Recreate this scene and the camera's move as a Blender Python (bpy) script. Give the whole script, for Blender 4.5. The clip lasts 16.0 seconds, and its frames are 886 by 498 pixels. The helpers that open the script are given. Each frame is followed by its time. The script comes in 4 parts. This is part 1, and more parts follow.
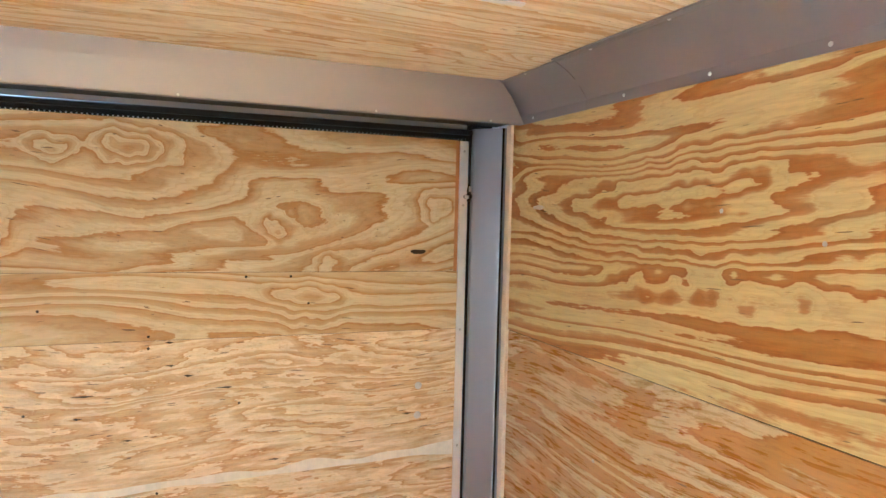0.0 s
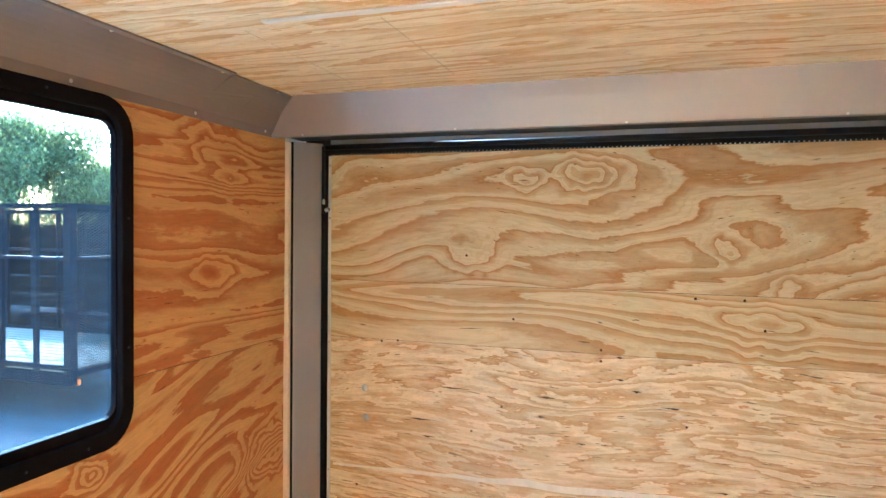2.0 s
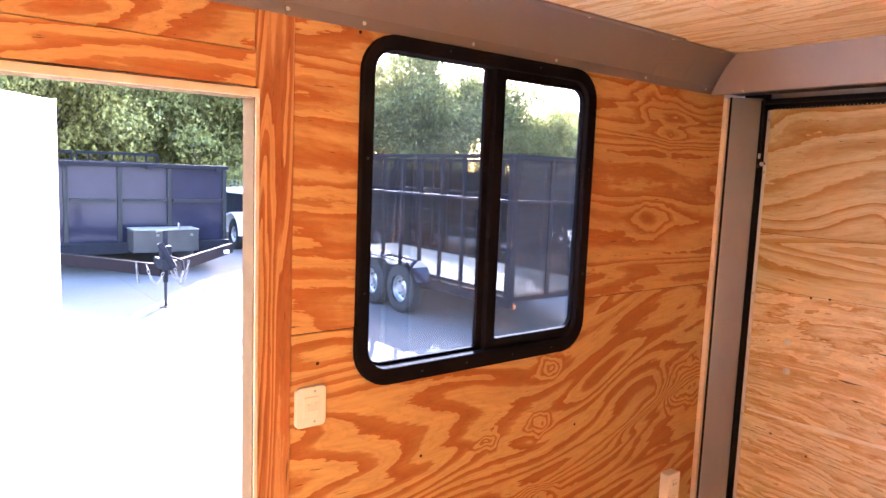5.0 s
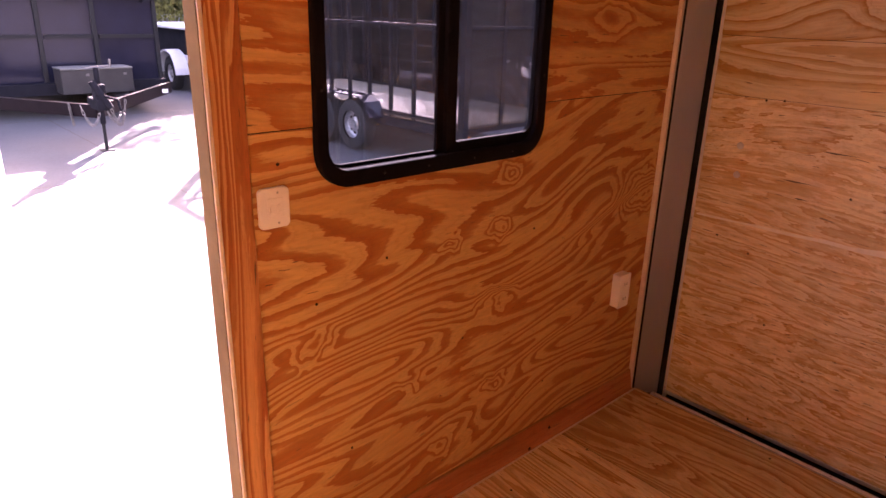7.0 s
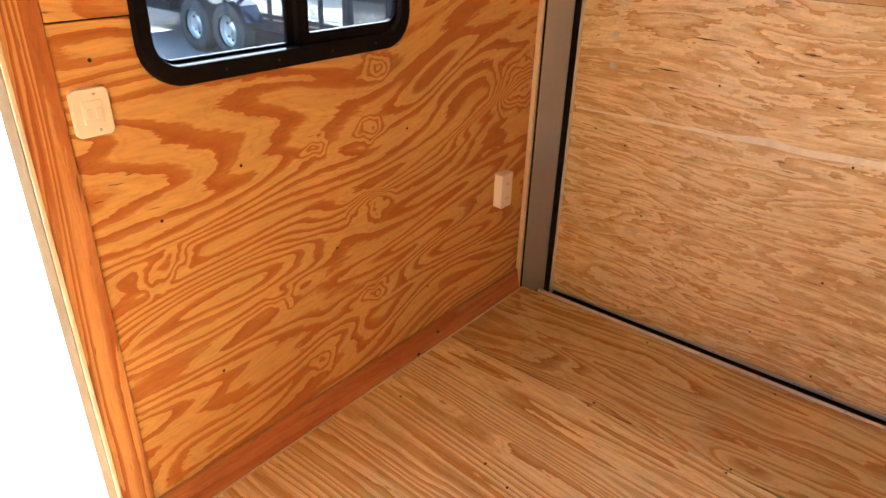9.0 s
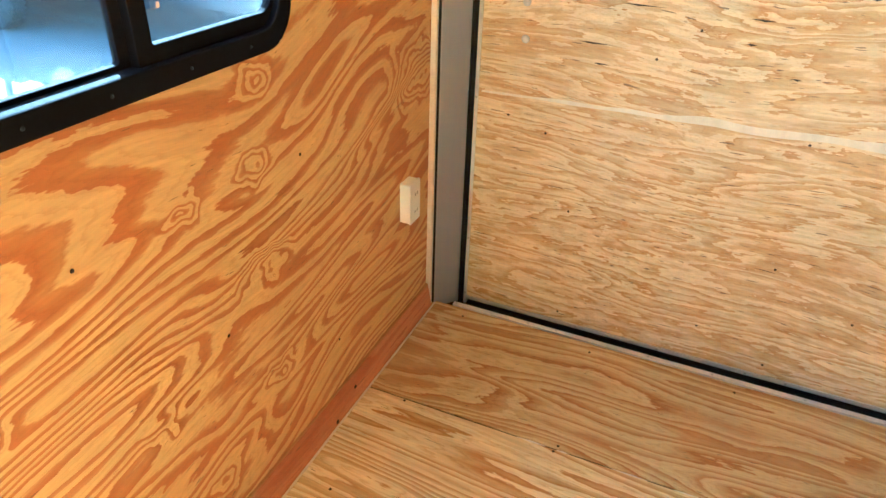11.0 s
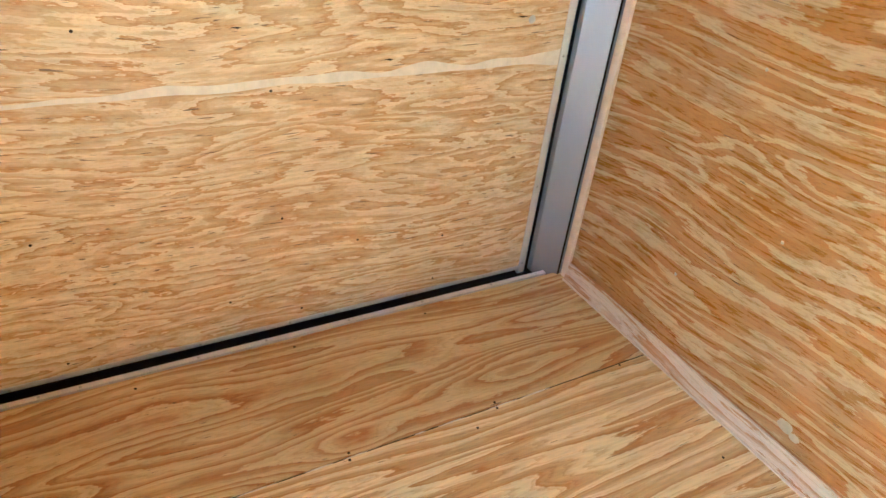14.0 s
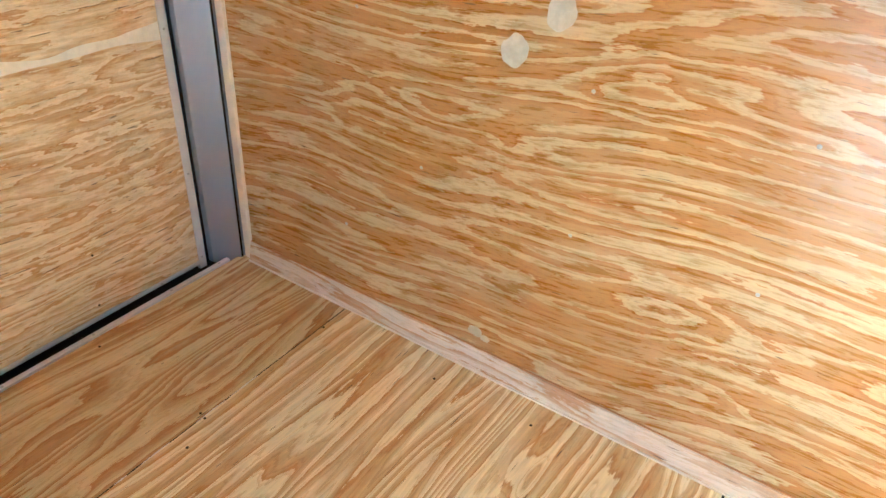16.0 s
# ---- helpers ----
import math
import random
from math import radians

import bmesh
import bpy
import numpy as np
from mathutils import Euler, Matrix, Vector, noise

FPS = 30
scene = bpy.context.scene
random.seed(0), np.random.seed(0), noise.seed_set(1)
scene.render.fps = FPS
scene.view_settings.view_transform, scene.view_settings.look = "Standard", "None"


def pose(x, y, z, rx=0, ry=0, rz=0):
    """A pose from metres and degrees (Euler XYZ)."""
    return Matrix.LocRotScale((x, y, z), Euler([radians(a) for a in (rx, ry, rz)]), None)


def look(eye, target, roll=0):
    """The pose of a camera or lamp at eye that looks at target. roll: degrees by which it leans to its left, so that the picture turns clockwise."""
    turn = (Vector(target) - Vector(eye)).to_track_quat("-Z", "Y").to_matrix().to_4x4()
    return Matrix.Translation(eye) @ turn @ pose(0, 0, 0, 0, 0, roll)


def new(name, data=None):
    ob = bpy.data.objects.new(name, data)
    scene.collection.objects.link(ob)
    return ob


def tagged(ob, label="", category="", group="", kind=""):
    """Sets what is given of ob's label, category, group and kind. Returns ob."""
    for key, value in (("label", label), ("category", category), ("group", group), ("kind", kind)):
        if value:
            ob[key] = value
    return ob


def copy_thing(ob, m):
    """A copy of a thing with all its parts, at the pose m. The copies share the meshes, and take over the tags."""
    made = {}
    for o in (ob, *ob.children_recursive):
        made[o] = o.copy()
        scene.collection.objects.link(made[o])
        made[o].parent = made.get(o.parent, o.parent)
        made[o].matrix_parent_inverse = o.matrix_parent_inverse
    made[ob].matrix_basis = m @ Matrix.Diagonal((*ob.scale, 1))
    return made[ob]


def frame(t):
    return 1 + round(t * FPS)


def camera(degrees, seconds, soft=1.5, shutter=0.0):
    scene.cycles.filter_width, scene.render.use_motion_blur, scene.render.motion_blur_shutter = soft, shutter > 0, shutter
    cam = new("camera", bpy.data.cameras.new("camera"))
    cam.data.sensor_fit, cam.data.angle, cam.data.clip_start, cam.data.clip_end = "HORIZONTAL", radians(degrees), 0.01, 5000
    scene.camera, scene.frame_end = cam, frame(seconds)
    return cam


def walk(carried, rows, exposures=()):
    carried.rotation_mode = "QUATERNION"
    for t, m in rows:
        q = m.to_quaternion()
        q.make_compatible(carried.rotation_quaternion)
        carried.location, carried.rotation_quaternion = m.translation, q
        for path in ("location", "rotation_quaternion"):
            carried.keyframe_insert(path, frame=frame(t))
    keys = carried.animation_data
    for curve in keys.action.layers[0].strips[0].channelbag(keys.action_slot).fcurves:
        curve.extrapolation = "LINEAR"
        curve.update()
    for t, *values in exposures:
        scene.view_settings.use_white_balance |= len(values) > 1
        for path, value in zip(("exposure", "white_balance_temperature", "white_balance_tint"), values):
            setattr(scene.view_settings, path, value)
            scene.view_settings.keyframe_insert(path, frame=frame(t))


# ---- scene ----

----

Task directions - Count all lines of the data that include "soft". The answer is the number alone.

Reply to the exercise - 2